Patrick Industries is expected to report Q1 EPS of $1.07 on revenue of $1.01 billion, but estimates have softened with EPS down 7.5% and revenue forecasts down nearly 4% over the past two months. The RV market remains weak, with dealer shipments down mid-to-high teens through February amid weather and macro uncertainty, though investors are watching for evidence that March-April improved and for updates on merger talks with LCI Industries. The stock trades at $94.32 versus a $131.50 mean target, implying about 39% upside, but near-term sentiment is cautious.

Analysis

The setup is less about one quarter and more about whether PATK can re-rate from a cyclical supplier to a semi-structural growth story.

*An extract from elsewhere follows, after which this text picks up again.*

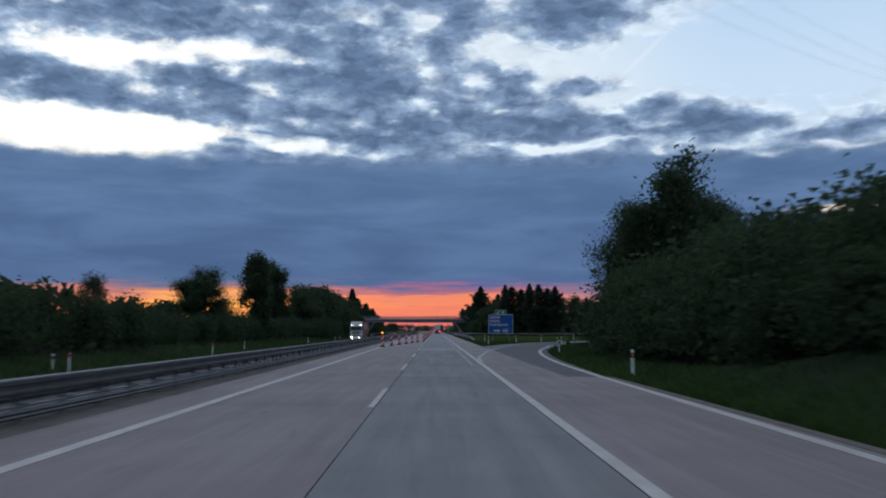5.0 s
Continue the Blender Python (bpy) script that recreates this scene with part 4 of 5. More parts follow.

If management shows that content gains and marine/housing mix are offsetting RV weakness, the stock can de-risk quickly because the current multiple still prices in a rebound that has not yet shown up in estimates. The key second-order effect is that any evidence of margin resilience would likely force the street to raise not just FY26 numbers but also terminal margin assumptions, which matters more than headline EPS this quarter. The bigger market variable is timing. Weather-related retail softness creates a clean excuse for the first quarter, but it also means the next 4-8 weeks are the real catalyst window: March/April dealer throughput, order visibility into summer, and commentary on whether OEMs are maintaining production discipline. If the company implies inventory normalization is still ahead, the downside is not just estimate cuts at PATK; it would also pressure suppliers with more leveraged RV exposure and potentially delay any M&A logic at LCII if end-demand visibility remains poor. The merger discussion is an asymmetrical overhang. A merger-of-equals would likely be framed as synergy-rich, but in a weak demand tape the market may focus on integration risk and antitrust/financing complexity before assigning value to cost savings. That creates a near-term optionality trade: the stock could spike on credible deal framing, but any lack of clarity keeps PATK in a valuation trap where buybacks and content growth must do all the work. Consensus may be underestimating how much bad news is already embedded in the numbers. With estimate revisions already down, a merely "not-bad" print plus neutral guidance can produce a relief rally, especially if the company reaffirms mix/margin expansion. The risk is that the market is still treating PATK as a single-cycle recovery name when the actual driver is multi-year share gain; if that thesis is intact, current weakness may be more of an entry point than a warning signal.